_Exercise prompt_: Write out the data again exactly, skipping every picture.

* BEGIN *

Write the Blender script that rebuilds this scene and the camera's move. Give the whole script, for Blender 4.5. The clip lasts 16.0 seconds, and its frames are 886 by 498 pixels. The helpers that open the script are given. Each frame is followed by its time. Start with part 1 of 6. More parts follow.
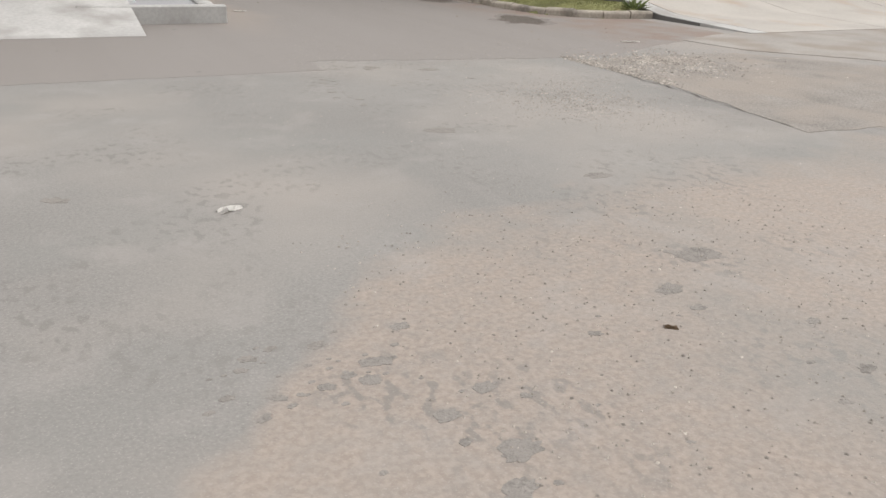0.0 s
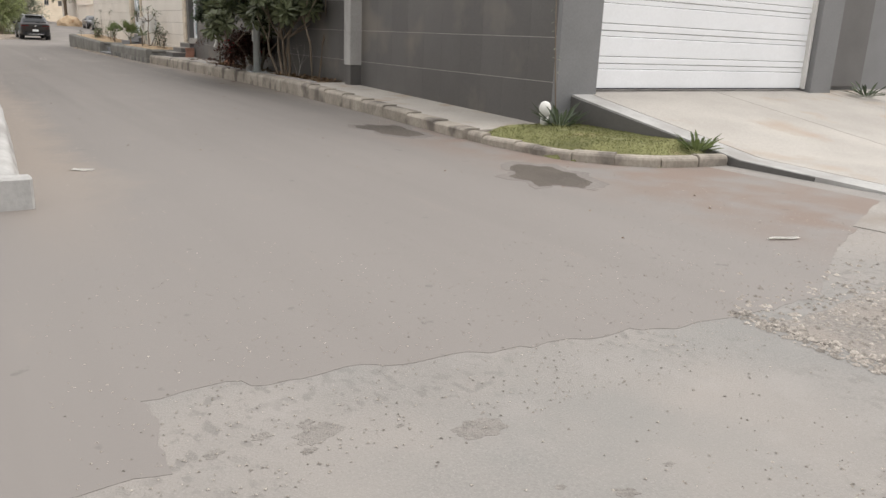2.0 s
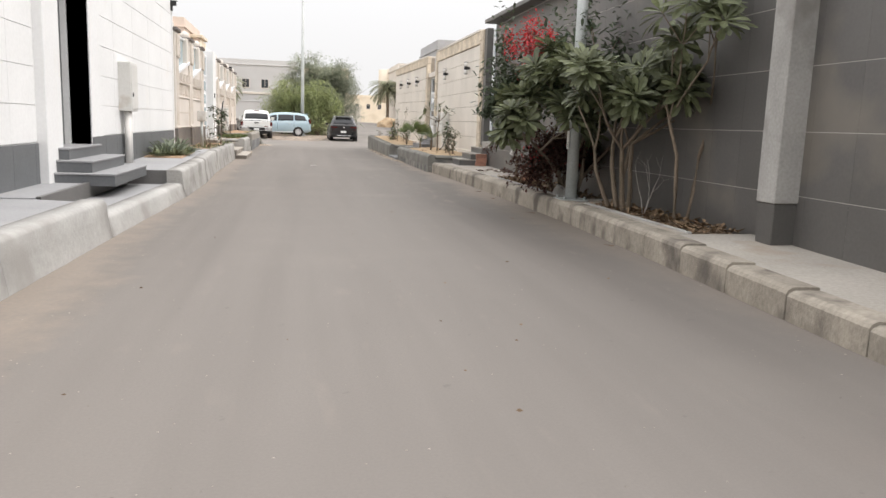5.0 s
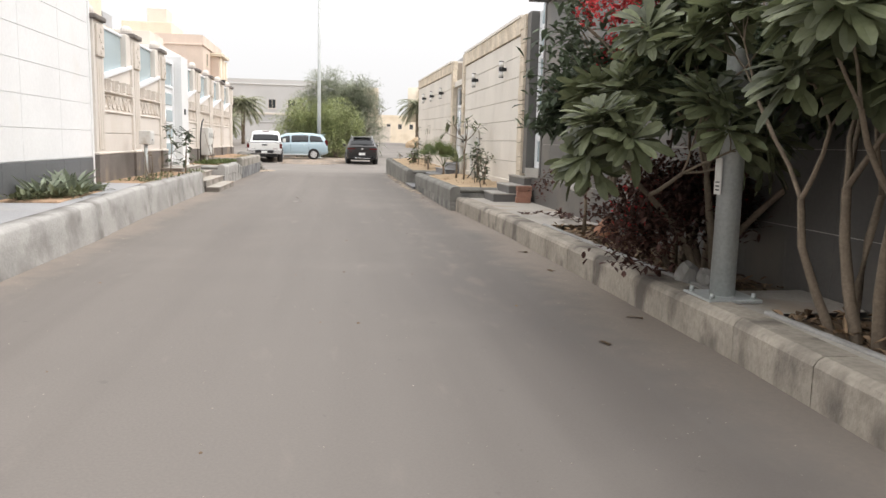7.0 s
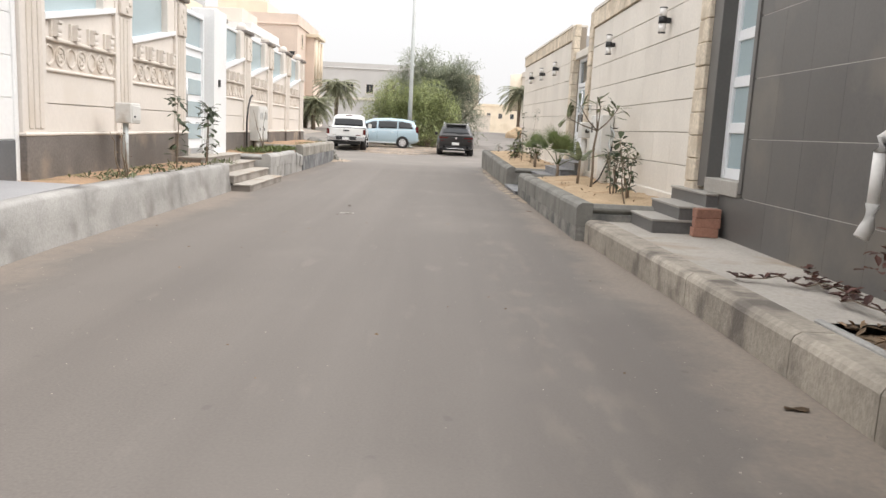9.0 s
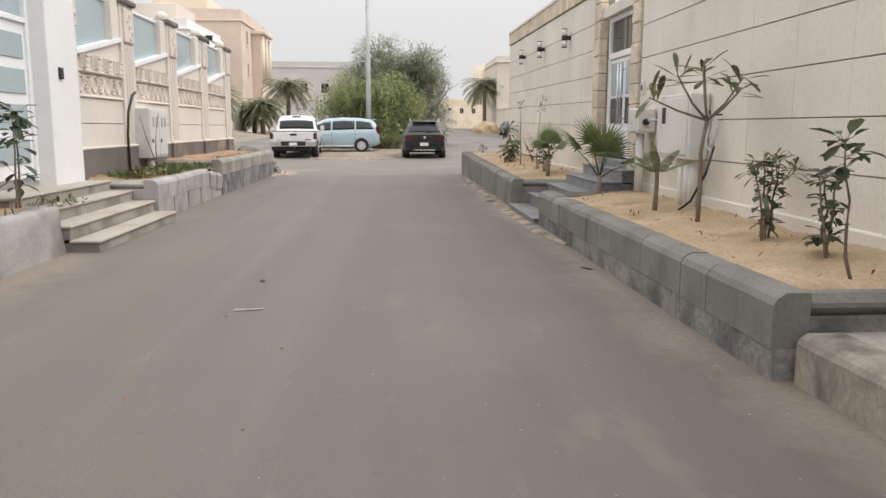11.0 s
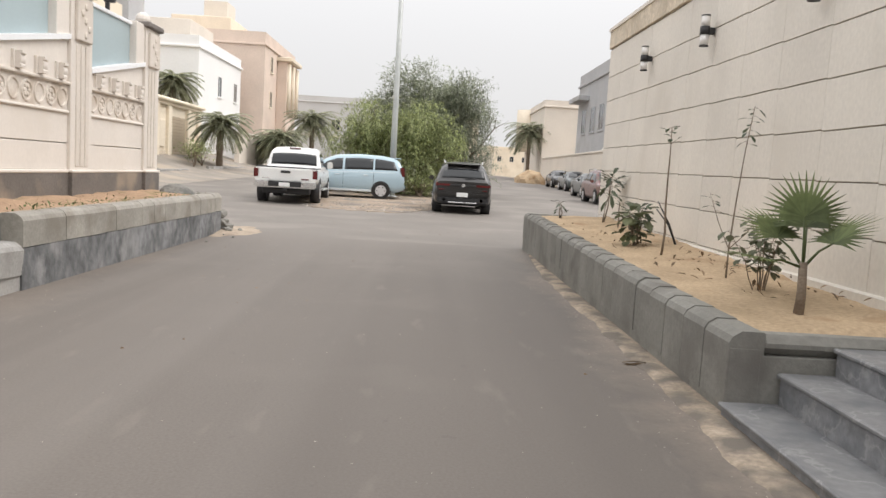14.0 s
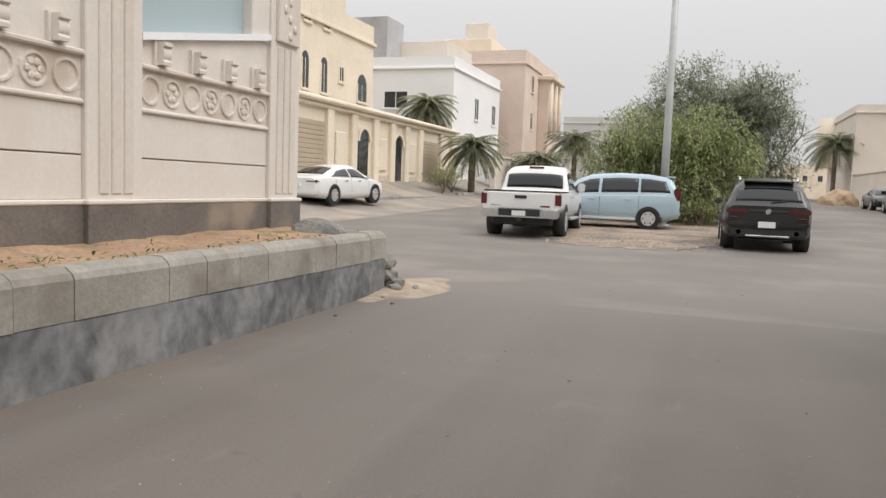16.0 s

* END *

_Answer to the exercise_:
Write the Blender script that rebuilds this scene and the camera's move. Give the whole script, for Blender 4.5. The clip lasts 16.0 seconds, and its frames are 886 by 498 pixels. The helpers that open the script are given. Each frame is followed by its time. Start with part 1 of 6. More parts follow.
0.0 s
2.0 s
5.0 s
7.0 s
9.0 s
11.0 s
14.0 s
16.0 s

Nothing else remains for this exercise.